We have an open door policy at school. Email / chat etc, very receptive. I often miss the teacher as dh drops off so I regularly send emails in and the teacher usually emails back within a few hours (and at night poor thing!). Def ask to speak to the teacher or email. They are usually very accepting of queries I've found and ask for an update on reading progress.
The idea behind book band (coloured bands) is that all books with a pink band regardless of publisher will have the same level if difficulty against set of criteria based on Reading Recovery.
George we had a chat after school and alls good. like your school, they have loads of books and series of book ranging back and thy encourage depth and breadth of reading to consolidate all knowledge. they could keep whizzing the children for wed for colour of band sake but by reading wider and each band for a bit longer, you'll get better vocabulary and comprehension. It also helps with writing confidence as they are practicing simpler words that they also see in books.

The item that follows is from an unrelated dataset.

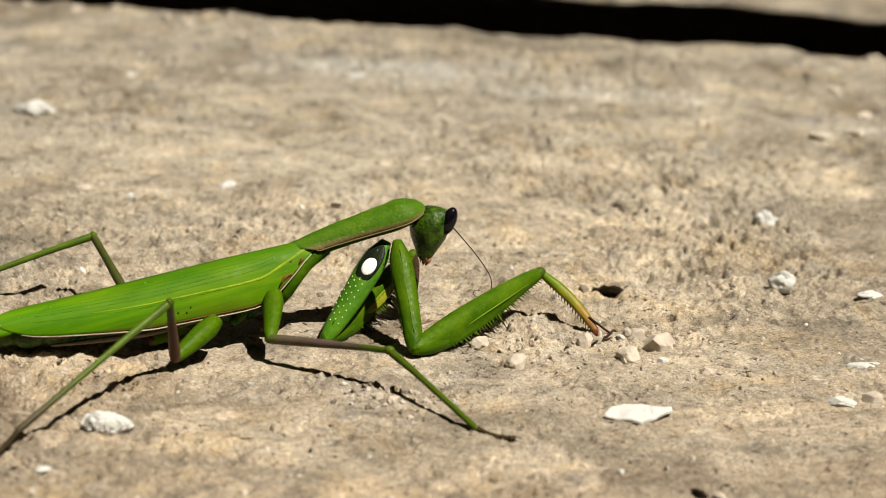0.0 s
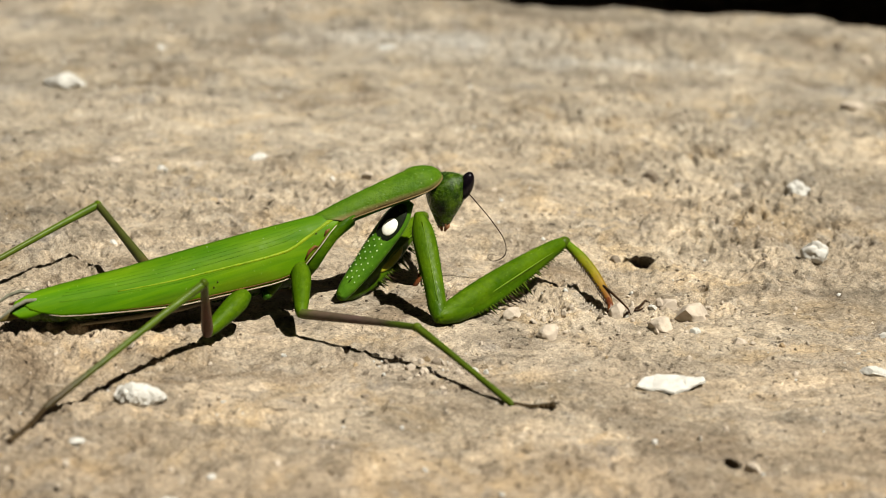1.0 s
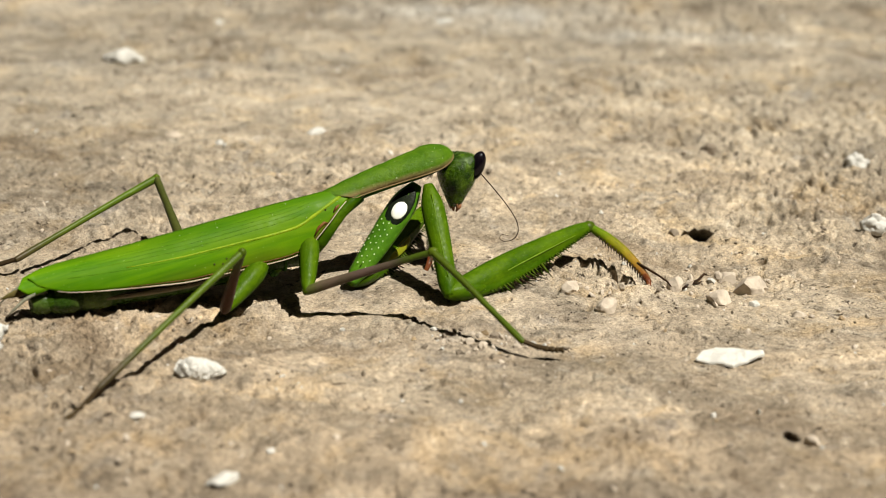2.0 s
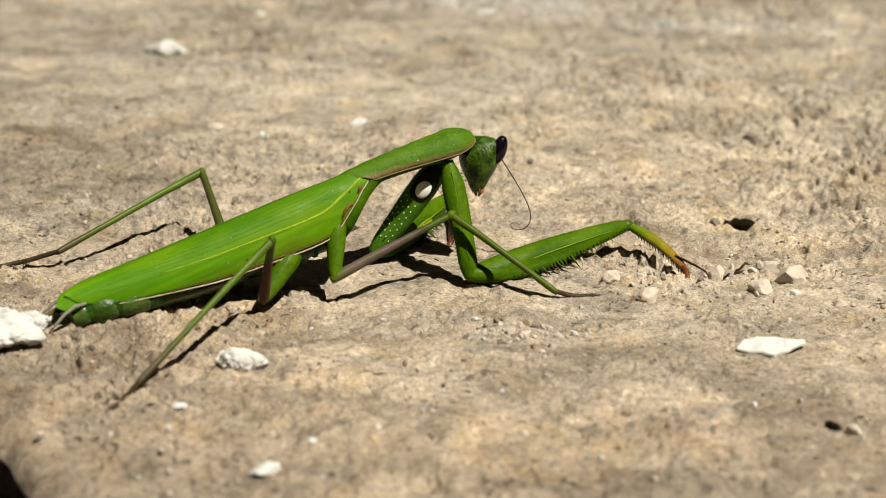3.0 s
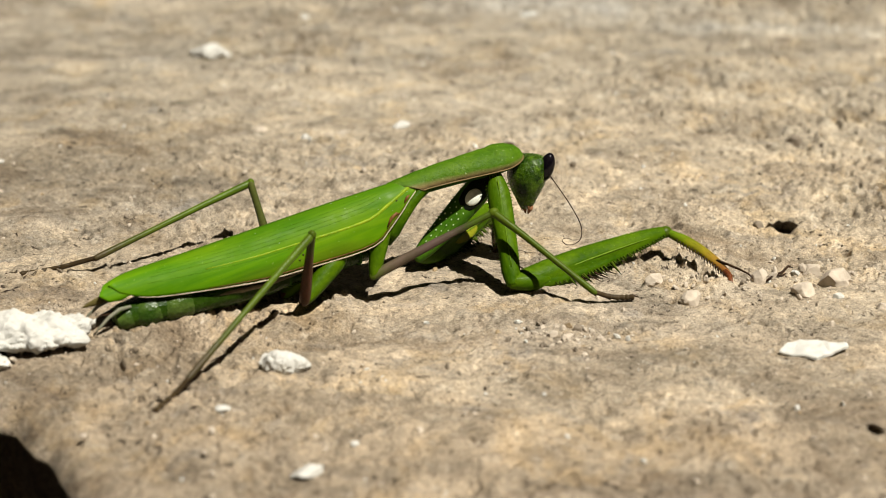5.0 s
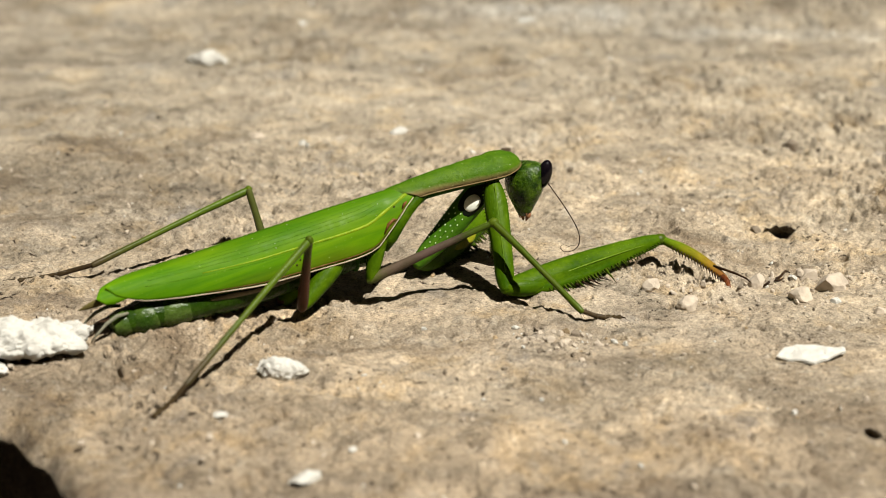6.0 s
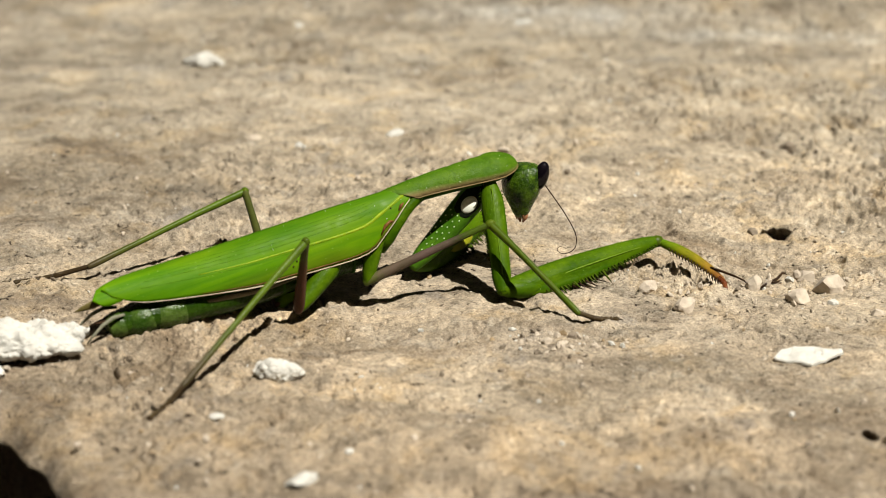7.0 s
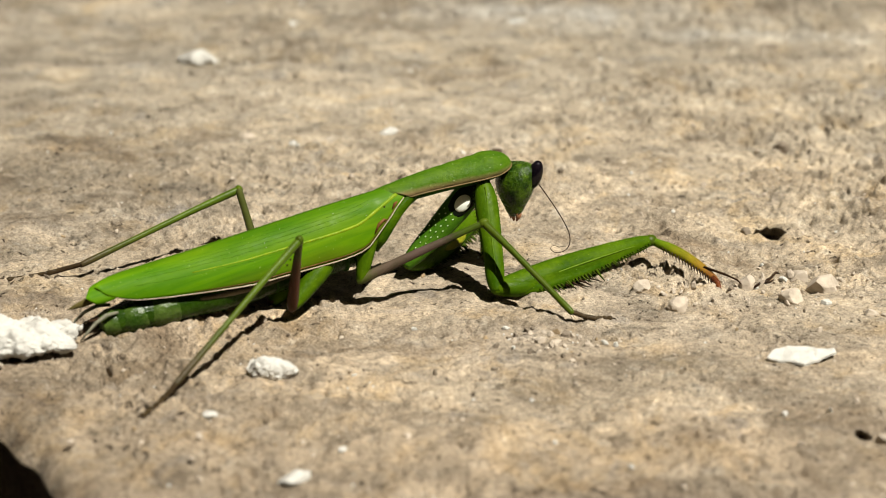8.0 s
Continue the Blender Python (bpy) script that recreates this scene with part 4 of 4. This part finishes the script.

she also said that book bands have always been a guide and you need to open the book to see what's in it to really vague. thy have their own school colour stickers on as a guide for the teachers. its not a case of following the books guide to the letter - you are allowed to use your own initiative (unlike as suggested by above post)
so we r going to do two books a night now and will read the project x ones next
You seem to have beef mrz and feenie. I assume your children are at state school and therefore whatever the teachers reply was, you'd have picked a hole in it. Scurry back to your holes.